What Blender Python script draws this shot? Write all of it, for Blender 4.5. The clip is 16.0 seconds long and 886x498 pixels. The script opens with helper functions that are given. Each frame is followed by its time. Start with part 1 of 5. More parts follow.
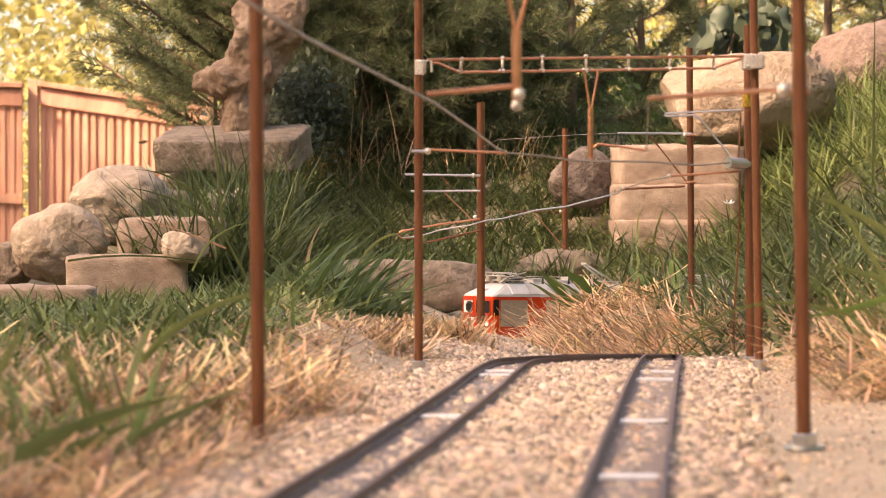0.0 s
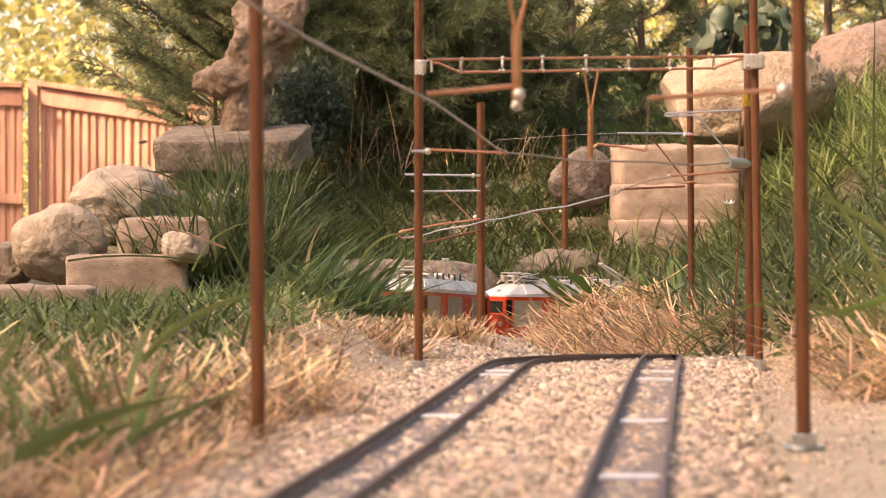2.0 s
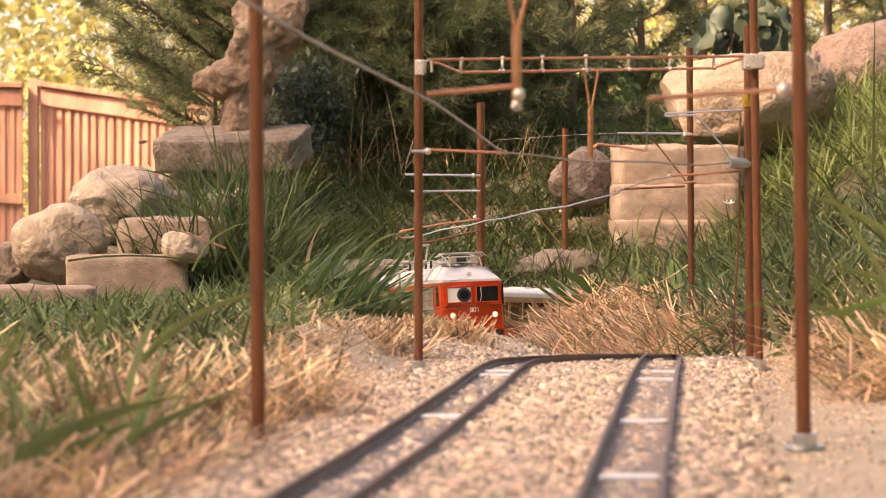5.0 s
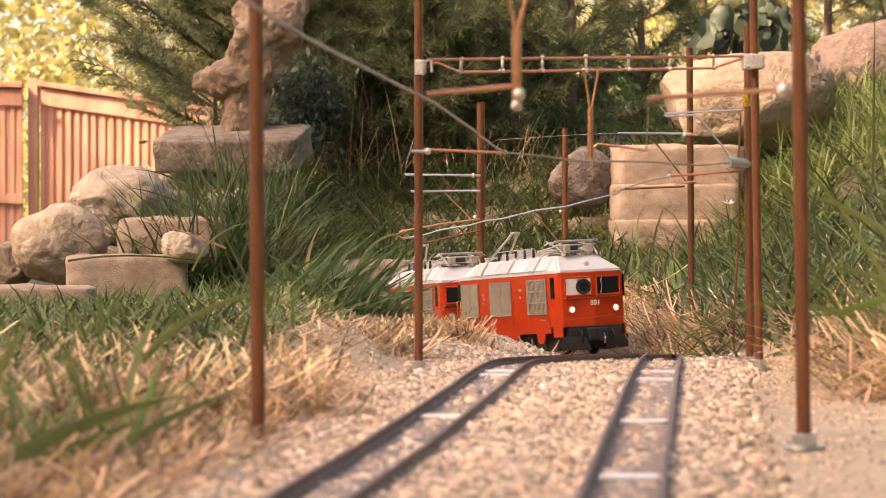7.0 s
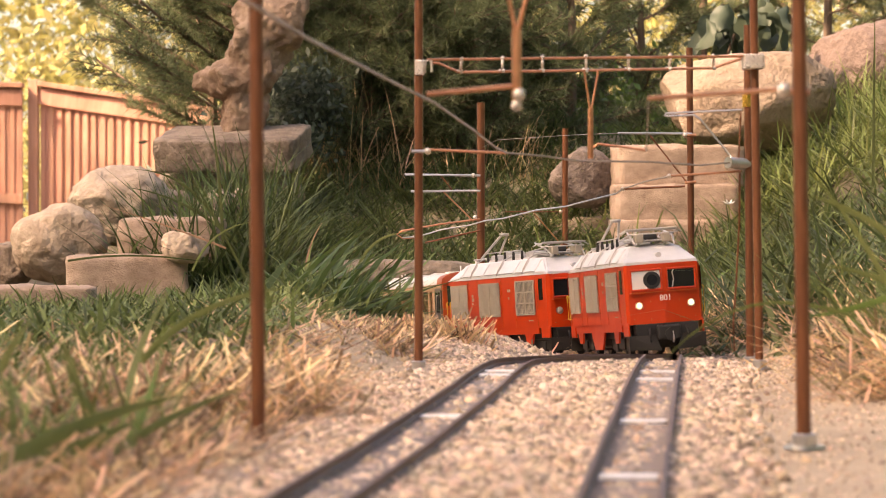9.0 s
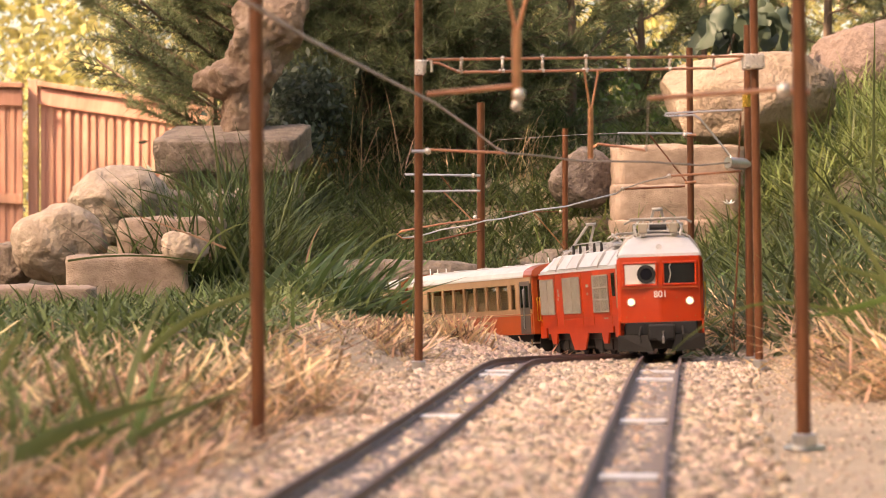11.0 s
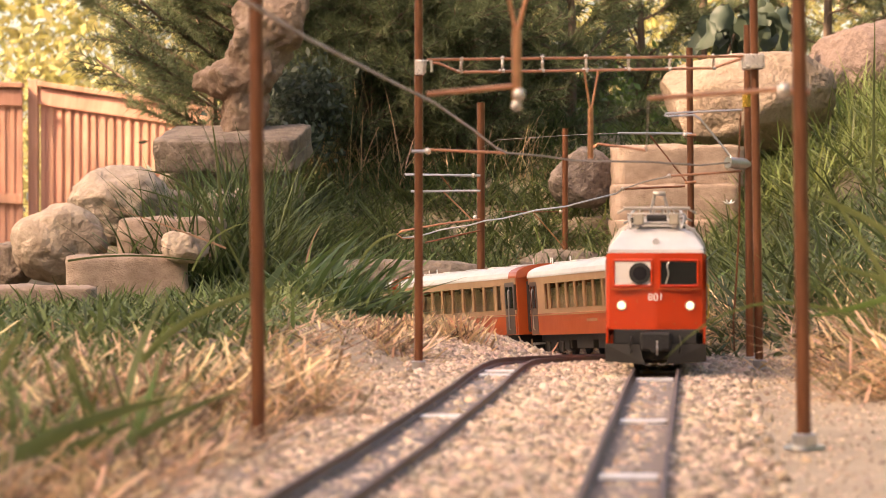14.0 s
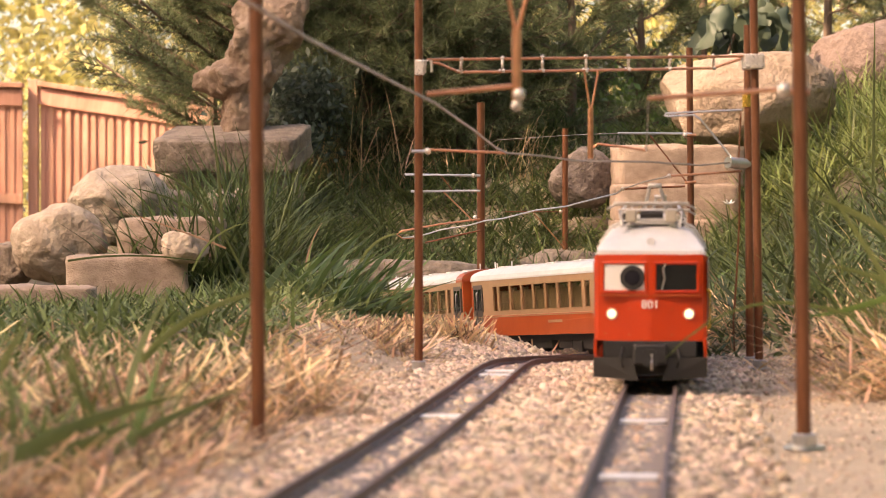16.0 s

----------

**What you need to do**.
With the pictures left out, transcribe the material exactly.

**The reply**.
What Blender Python script draws this shot? Write all of it, for Blender 4.5. The clip is 16.0 seconds long and 886x498 pixels. The script opens with helper functions that are given. Each frame is followed by its time. Start with part 1 of 5. More parts follow.
0.0 s
2.0 s
5.0 s
7.0 s
9.0 s
11.0 s
14.0 s
16.0 s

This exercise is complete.